→ DIRECTIONS FOR THIS TASK:
Include in the output only the lines from the opening of the records through the line containing "moist potting soil", each printed exactly; pictures are omitted.

--- begin SOURCE MATERIAL ---

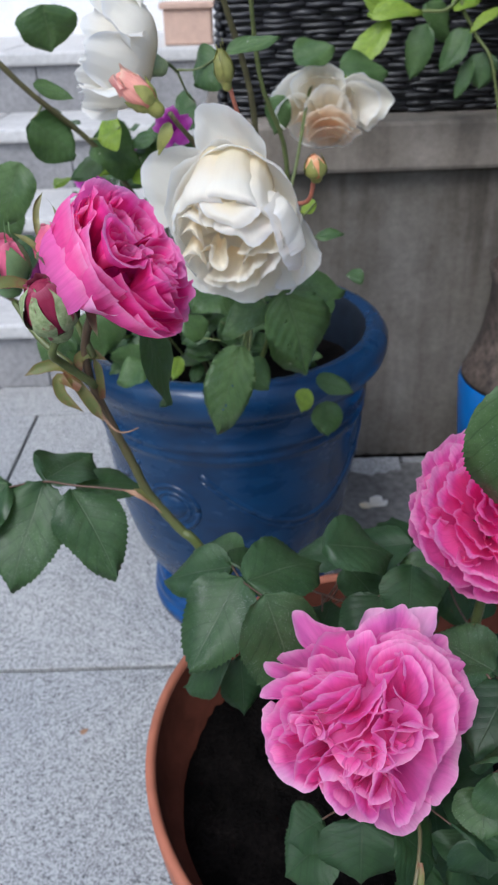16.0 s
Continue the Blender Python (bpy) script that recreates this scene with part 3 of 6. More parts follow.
part("inner_wall", lathe("inner_wall", [(0.0, 0.19), (0.182, 0.20), (0.187, 0.2925), (0.1955, 0.2955), (0.2024, 0.3334)], (*POT, 0), TERRA_IN, 96, cap=False), pot, "dark inside of the terracotta pot, coloured as if in shade")

soil_v = []
for j in range(45):
    for i in range(150):
        r, a = 0.1885 * j / 44, 2 * math.pi * i / 150
        x, y = POT[0] + r * math.cos(a), POT[1] + r * math.sin(a)
        soil_v.append((x, y, 0.262 + 0.010 * noise.noise((x * 22, y * 22, 0.3)) + 0.006 * noise.noise((x * 90, y * 90, 2.0)) + 0.005 * abs(noise.noise((x * 230, y * 230, 3.0)))))
soil = tagged(part("soil", mesh("soil", soil_v, grid_faces(150, 45, True), SOIL), None), "dark moist potting soil in the terracotta pot", "soil", kind="stuff")

VASE = (0.083, 0.186)
vase = thing("glazed_urn", (VASE[0], VASE[1], 0), "large cobalt blue glazed ceramic urn with relief swags", "plant pot")
vp = [(0.136, 0.0), (0.140, 0.004), (0.142, 0.016), (0.140, 0.024), (0.136, 0.027), (0.139, 0.033), (0.138, 0.042), (0.134, 0.047), (0.131, 0.050),
      (0.133, 0.056), (0.130, 0.064), (0.125, 0.070), (0.129, 0.082), (0.141, 0.102), (0.155, 0.135), (0.166, 0.170), (0.174, 0.21), (0.180, 0.25), (0.185, 0.30), (0.189, 0.345),
      (0.190, 0.352), (0.1935, 0.356), (0.1935, 0.362), (0.1905, 0.366), (0.1945, 0.370), (0.1945, 0.376), (0.1915, 0.380), (0.193, 0.400), (0.196, 0.410),
      (0.205, 0.418), (0.216, 0.430), (0.221, 0.445), (0.220, 0.458), (0.213, 0.468), (0.202, 0.472), (0.190, 0.468), (0.184, 0.455), (0.181, 0.40), (0.175, 0.33), (0.0, 0.32)]
part("foot", lathe("foot", vp[:12] + [(0.10, 0.0705)], (*VASE, 0), BLUE_FOOT, 96, 0.0015), vase, "ringed bright blue foot")
part("urn_body", lathe("urn_body", [(0.118, 0.0706)] + vp[12:36], (*VASE, 0), BLUE, 96, 0.0015, cap=False), vase)
part("inner_wall", lathe("inner_wall", vp[35:], (*VASE, 0), GLAZE_IN, 96, 0.0015, cap=False), vase, "dark inside of the urn, shade put into its colour")


def urn_radius(z):
    for (r0, z0), (r1, z1) in zip(vp, vp[1:]):
        if z0 <= z <= z1:
            return r0 + (r1 - r0) * (z - z0) / (z1 - z0)
    return 0.19


def on_urn(a, z, out=0.0):
    r = urn_radius(z) + out
    return Vector((VASE[0] + r * math.cos(math.radians(a)), VASE[1] + r * math.sin(math.radians(a)), z))


for a in (244, 364, 124):
    # medallion: two rings and a boss
    for rad, th in ((0.036, 0.0045), (0.024, 0.003)):
        ring = [on_urn(a + math.degrees(rad * math.cos(q) / 0.175), 0.272 + rad * math.sin(q), -0.0015) for q in np.linspace(0, 2 * math.pi, 25)]
        tube("medallion_ring", ring, th, th, BLUE, vase, "", 6, 1)
    boss = []
    for rr, out in ((0.019, 0.0), (0.016, 0.005), (0.009, 0.007), (0.001, 0.0075)):
        for i in range(16):
            q = 2 * math.pi * i / 16
            boss.append(on_urn(a + math.degrees(rr * math.cos(q) / 0.175), 0.272 + rr * math.sin(q), out * 0.6 - 0.001))
    part("medallion_boss", mesh("medallion_boss", boss, grid_faces(16, 4, True), BLUE), vase)
    for lift, th in ((0.0, 0.0065), (-0.012, 0.0045)):
        swag = [on_urn(a + 14 + 92 * t, 0.335 + lift - 0.095 * math.sin(math.pi * t), -0.0015) for t in np.linspace(0, 1, 15)]
        tube("swag", swag, th * 0.7, th * 0.7, BLUE, vase, "", 6, 2)

sv = []
for j in range(9):
    for i in range(48):
        r, a = 0.178 * j / 8, 2 * math.pi * i / 48
        x, y = VASE[0] + r * math.cos(a), VASE[1] + r * math.sin(a)
        sv.append((x, y, 0.395 + 0.012 * noise.noise((x * 25, y * 25, 4.0))))
tagged(part("soil", mesh("soil", sv, grid_faces(48, 9, True), SOIL), None), "dark potting soil in the blue urn", "soil", kind="stuff")

barrel = thing("blue_planter", (-1.64, 0.34, 0), "tall bright blue round planter beside the wall", "plant pot")
part("planter_body", lathe("planter_body", [(0.13, 0), (0.15, 0.01), (0.175, 0.12), (0.19, 0.30), (0.195, 0.44)], (-1.64, 0.34, 0), BARREL), barrel)
part("rim", lathe("rim", [(0.196, 0.4405), (0.205, 0.45), (0.207, 0.465), (0.205, 0.48), (0.18, 0.48), (0.17, 0.40), (0.0, 0.38)], (-1.64, 0.34, 0), BARREL, cap=False), barrel)

side_pot = thing("small_glazed_pot", (0.616, 0.40, 0), "turquoise blue pot with unglazed brown collar", "plant pot")
part("pot_body", lathe("pot_body", [(0.09, 0), (0.10, 0.01), (0.125, 0.14), (0.135, 0.25), (0.132, 0.262)], (0.616, 0.40, 0), BARREL), side_pot)
part("collar", lathe("collar", [(0.131, 0.2625), (0.130, 0.27), (0.118, 0.30), (0.106, 0.34), (0.100, 0.39), (0.098, 0.43), (0.106, 0.455), (0.098, 0.460), (0.088, 0.40), (0.0, 0.38)], (0.616, 0.40, 0), BAND), side_pot, "brown speckled collar")

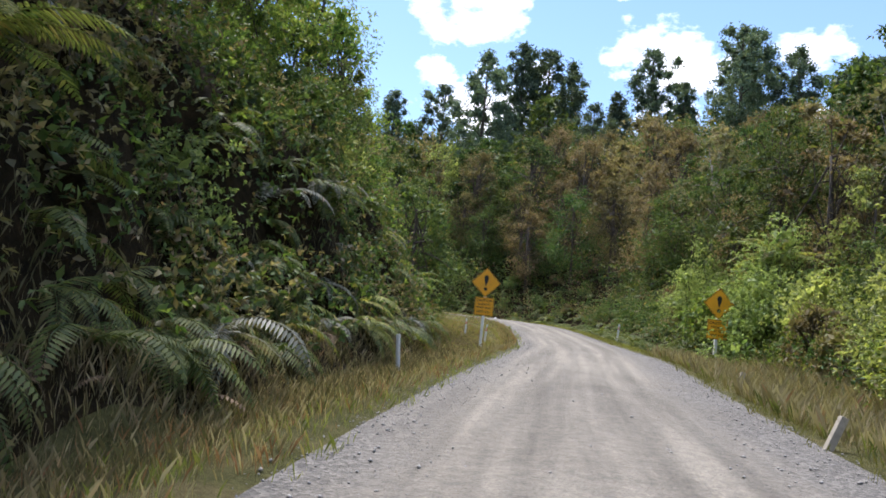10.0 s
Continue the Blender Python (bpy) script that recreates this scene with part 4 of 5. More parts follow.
# how far behind the shrubs the first trees stand: the road is open to the north where the verge lies in the sun
TREE_BACK = [(-40, 4.0), (140, 4.0), (148, 6.5), (180, 6.5), (190, 4.5), (195, 11.0), (216, 11.0), (222, 11.0), (246, 10.0), (254, 5.0), (330, 5.0)]


def plant_right():
    g = np.random.default_rng(12)
    s, i = 100.0, 0
    while s < 262:
        near = float(table(s, RIGHT_NEAR))
        if (98 < s < 150 and i % 2) or 176 < s < 215:
            x, y, z = spot(s + 0.2, near - g.uniform(0.3, 0.9), 0.0)
            cover(C_LOW, x, y, z, 0, g.uniform(0.6, 0.95), 8, 360, g)
        if 98 < s < 152:
            for q in range(3):
                x, y, z = spot(s + g.uniform(-0.4, 0.4), near + 1.2 + 1.5 * q + g.uniform(-0.5, 0.5), 0.1)
                cover(C_HANG, x, y, z, 0, g.uniform(0.8, 1.15), 7, 360, g)
        sparse = 0.2 if 148 < s < 180 else 1.0
        if g.random() < sparse:
            i += 1
            if i % 2:
                x, y, z = spot(s, near - g.uniform(0.1, 0.9), 0.02)
                if (x - LOST[0]) ** 2 + (y - LOST[1]) ** 2 > 3.0:
                    plant("fern_low", float(x), float(y), float(z), None, g.uniform(0.8, 1.35))
            else:
                x, y, z = spot(s, near - g.uniform(0.0, 0.9), 0.02)
                cover(C_LOW, x, y, z, 0, g.uniform(0.8, 1.3), 8, 360, g)
        if g.random() < sparse:
            x, y, z = spot(s + 0.4, near + g.uniform(0.0, 1.4), 0.05)
            cover(C_LOW if g.random() < 0.5 else C_HANG, x, y, z, 0, g.uniform(0.9, 1.2), 8, 360, g)
        s += 0.8
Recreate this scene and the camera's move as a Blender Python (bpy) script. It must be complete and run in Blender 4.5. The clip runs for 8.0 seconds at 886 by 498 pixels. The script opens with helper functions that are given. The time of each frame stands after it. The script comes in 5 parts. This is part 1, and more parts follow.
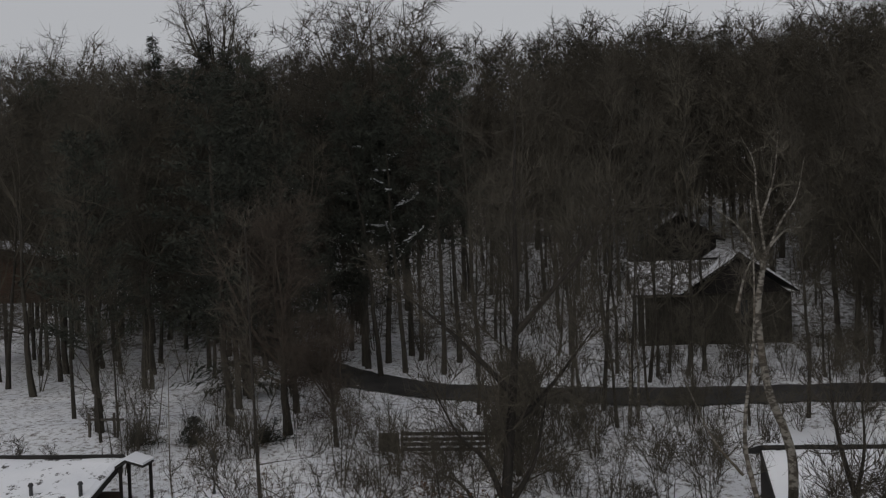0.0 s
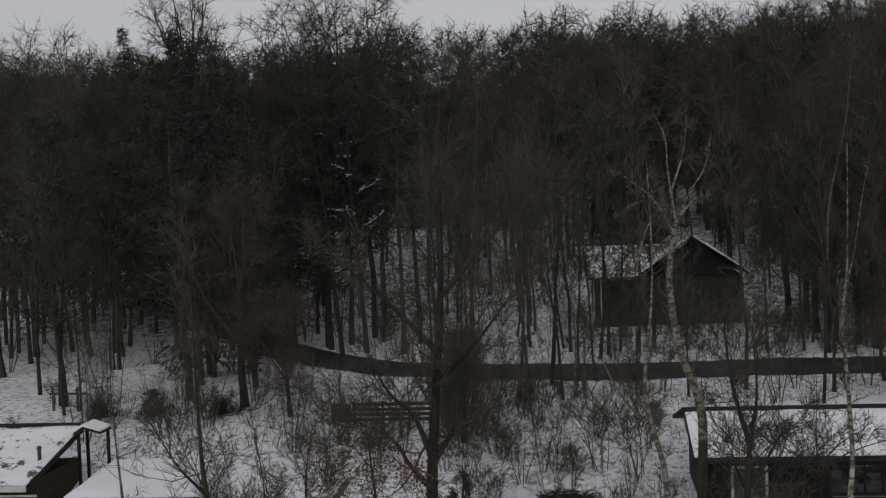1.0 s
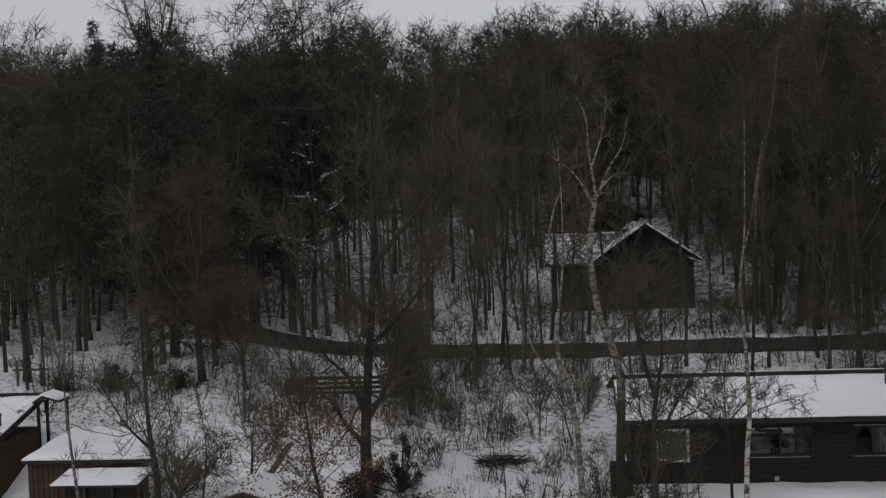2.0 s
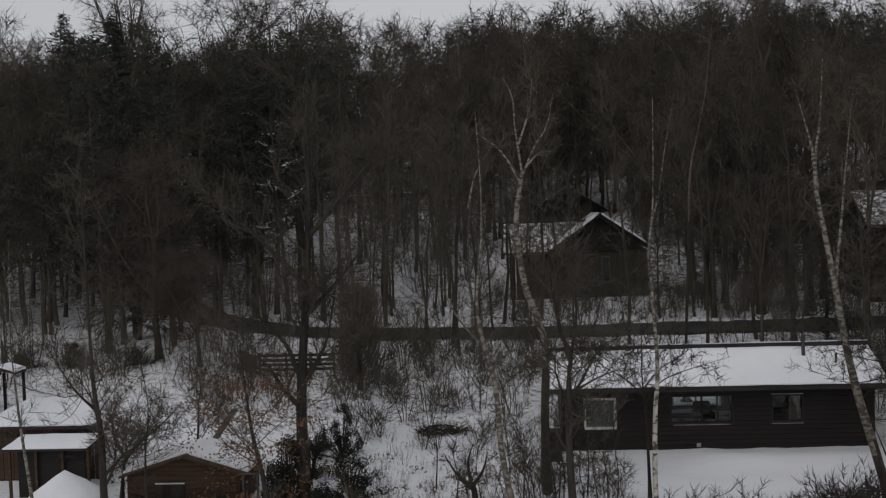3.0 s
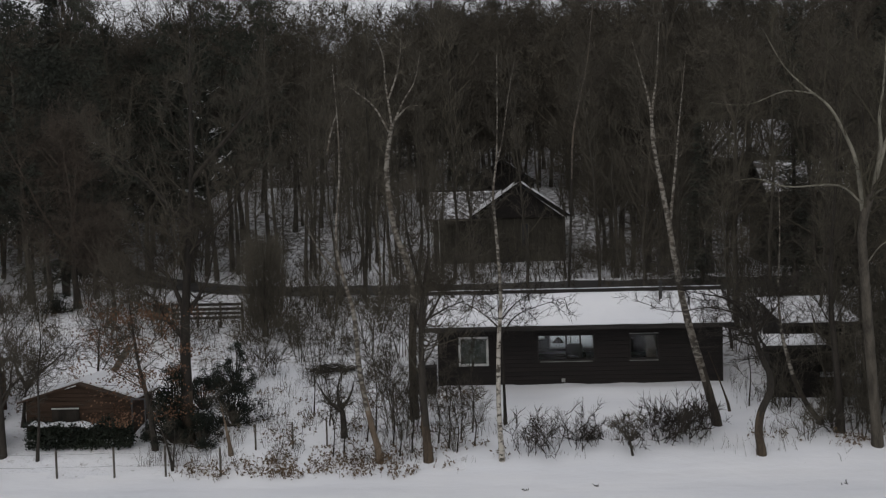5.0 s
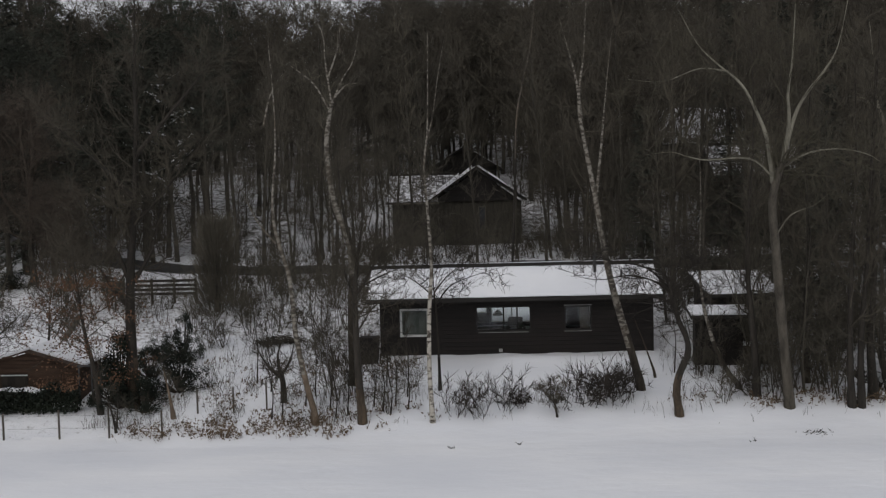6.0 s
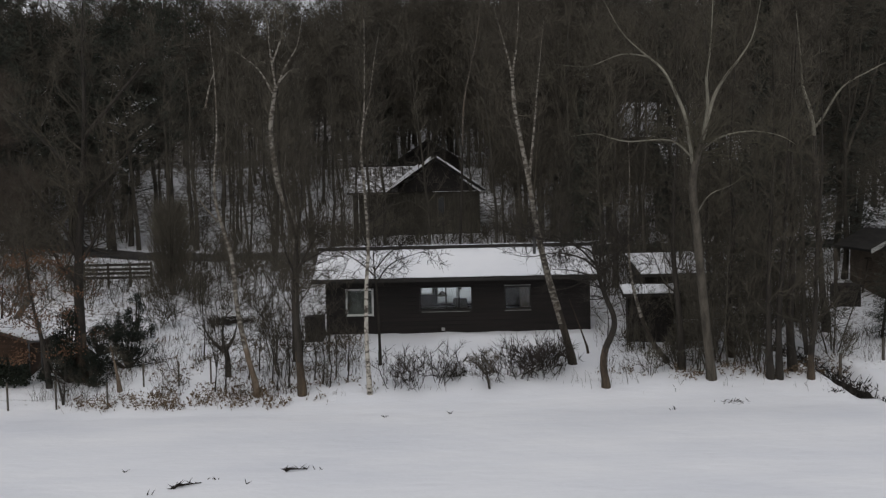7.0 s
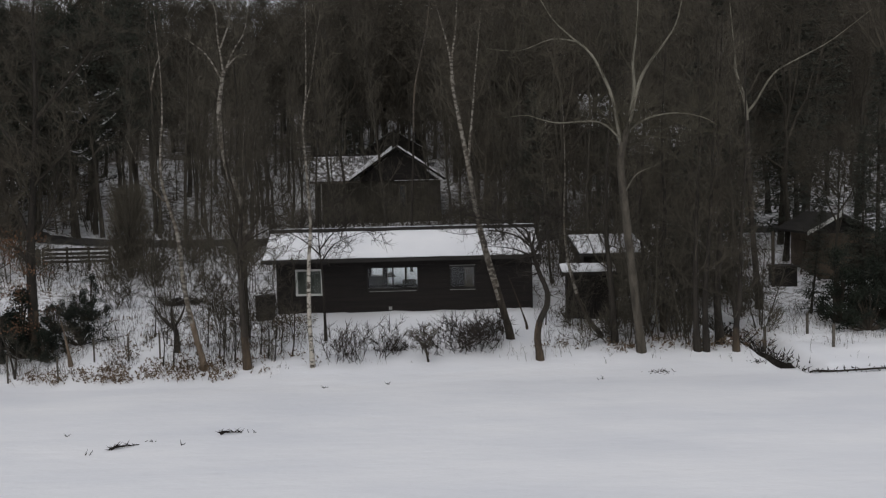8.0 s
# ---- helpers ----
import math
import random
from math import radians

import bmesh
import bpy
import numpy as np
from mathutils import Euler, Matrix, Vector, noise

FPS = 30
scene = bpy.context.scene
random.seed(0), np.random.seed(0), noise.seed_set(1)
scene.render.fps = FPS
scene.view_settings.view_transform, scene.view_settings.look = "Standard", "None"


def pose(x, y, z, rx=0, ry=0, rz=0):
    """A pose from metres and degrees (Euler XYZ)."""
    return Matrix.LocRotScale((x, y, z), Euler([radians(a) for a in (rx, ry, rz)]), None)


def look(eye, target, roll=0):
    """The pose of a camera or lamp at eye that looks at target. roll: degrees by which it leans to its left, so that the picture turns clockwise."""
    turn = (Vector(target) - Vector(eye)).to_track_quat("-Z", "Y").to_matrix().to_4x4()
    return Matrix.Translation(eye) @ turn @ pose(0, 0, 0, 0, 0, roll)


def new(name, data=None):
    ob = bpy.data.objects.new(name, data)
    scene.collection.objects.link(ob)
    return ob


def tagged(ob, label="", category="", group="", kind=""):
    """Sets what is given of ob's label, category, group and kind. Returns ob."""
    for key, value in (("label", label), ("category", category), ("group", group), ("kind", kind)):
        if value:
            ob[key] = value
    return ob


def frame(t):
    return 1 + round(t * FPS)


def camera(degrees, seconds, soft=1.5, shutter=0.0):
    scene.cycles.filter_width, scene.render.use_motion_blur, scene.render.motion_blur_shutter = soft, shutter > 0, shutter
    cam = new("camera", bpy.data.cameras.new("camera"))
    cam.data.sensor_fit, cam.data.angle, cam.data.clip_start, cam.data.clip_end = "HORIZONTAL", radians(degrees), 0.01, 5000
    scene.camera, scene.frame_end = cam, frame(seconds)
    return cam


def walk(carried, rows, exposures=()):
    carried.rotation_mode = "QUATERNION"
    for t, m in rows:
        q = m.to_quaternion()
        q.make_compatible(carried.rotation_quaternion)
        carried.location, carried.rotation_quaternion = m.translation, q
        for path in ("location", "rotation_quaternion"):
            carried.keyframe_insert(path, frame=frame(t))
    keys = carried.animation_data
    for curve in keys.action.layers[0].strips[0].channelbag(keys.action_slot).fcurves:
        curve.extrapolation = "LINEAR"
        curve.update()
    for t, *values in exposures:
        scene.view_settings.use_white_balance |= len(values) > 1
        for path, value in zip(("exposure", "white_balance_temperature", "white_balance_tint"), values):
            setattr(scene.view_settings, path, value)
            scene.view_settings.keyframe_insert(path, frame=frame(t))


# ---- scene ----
cam = camera(46.0, 8.0, soft=1.25)
PATH = [
    (0, (0.42, 0.566, 13.549), (0.178, 2.551, 13.488), -2.0),
    (0.5, (1.354, -0.3, 13.093), (1.123, 1.685, 13.033), -2.1),
    (1, (2.306, -1.253, 12.71), (2.09, 0.734, 12.642), -2.2),
    (1.5, (3.19, -2.2, 12.289), (2.99, -0.211, 12.218), -2.2),
    (3, (6.006, -4.951, 10.855), (5.85, -2.958, 10.788), -1.9),
    (3.5, (6.96, -5.613, 10.399), (6.819, -3.619, 10.326), -1.8),
    (4, (8.058, -6.492, 9.987), (7.927, -4.497, 9.909), -1.6),
    (5.5, (10.859, -8.799, 8.985), (10.766, -6.804, 8.881), -1.5),
    (6, (11.721, -9.592, 8.585), (11.649, -7.596, 8.475), -1.4),
    (6.5, (12.521, -10.336, 8.225), (12.467, -8.34, 8.113), -1.4),
    (7, (13.353, -11.121, 7.85), (13.32, -9.125, 7.738), -1.3),
    (7.5, (14.118, -11.873, 7.534), (14.103, -9.876, 7.419), -1.4),
    (8, (14.955, -12.656, 7.2), (14.958, -10.659, 7.08), -1.4),
]
walk(cam, [(t, look(eye, target, roll)) for t, eye, target, roll in PATH],
     [(0, -0.25), (1.5, -0.09), (3.5, -0.04), (5.5, 0.14), (7, 0.2), (8, 0.24)])

# ---- light: a grey overcast winter day ----
scene.view_settings.exposure = 0.0
world = bpy.data.worlds.new("overcast_sky")
scene.world = world
world.use_nodes = True
wn, wl = world.node_tree.nodes, world.node_tree.links
sky = wn.new("ShaderNodeTexSky")
sky.sky_type, sky.sun_disc = "NISHITA", False
sky.sun_elevation, sky.sun_rotation = radians(24), radians(200)
grey = wn.new("ShaderNodeHueSaturation")
grey.inputs["Saturation"].default_value = 0.12
wl.new(sky.outputs[0], grey.inputs["Color"])
cloud = wn.new("ShaderNodeMix")
cloud.data_type = "RGBA"
cloud.inputs["Factor"].default_value = 0.82
cloud.inputs["B"].default_value = (5.05, 5.15, 5.45, 1)
wl.new(grey.outputs[0], cloud.inputs["A"])
SKY_STRENGTH = 0.1
wn["Background"].inputs["Strength"].default_value = SKY_STRENGTH
wl.new(cloud.outputs["Result"], wn["Background"].inputs["Color"])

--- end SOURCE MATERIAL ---

→ TASK SOLUTION:
16.0 s
Continue the Blender Python (bpy) script that recreates this scene with part 3 of 6. More parts follow.
part("inner_wall", lathe("inner_wall", [(0.0, 0.19), (0.182, 0.20), (0.187, 0.2925), (0.1955, 0.2955), (0.2024, 0.3334)], (*POT, 0), TERRA_IN, 96, cap=False), pot, "dark inside of the terracotta pot, coloured as if in shade")

soil_v = []
for j in range(45):
    for i in range(150):
        r, a = 0.1885 * j / 44, 2 * math.pi * i / 150
        x, y = POT[0] + r * math.cos(a), POT[1] + r * math.sin(a)
        soil_v.append((x, y, 0.262 + 0.010 * noise.noise((x * 22, y * 22, 0.3)) + 0.006 * noise.noise((x * 90, y * 90, 2.0)) + 0.005 * abs(noise.noise((x * 230, y * 230, 3.0)))))
soil = tagged(part("soil", mesh("soil", soil_v, grid_faces(150, 45, True), SOIL), None), "dark moist potting soil in the terracotta pot", "soil", kind="stuff")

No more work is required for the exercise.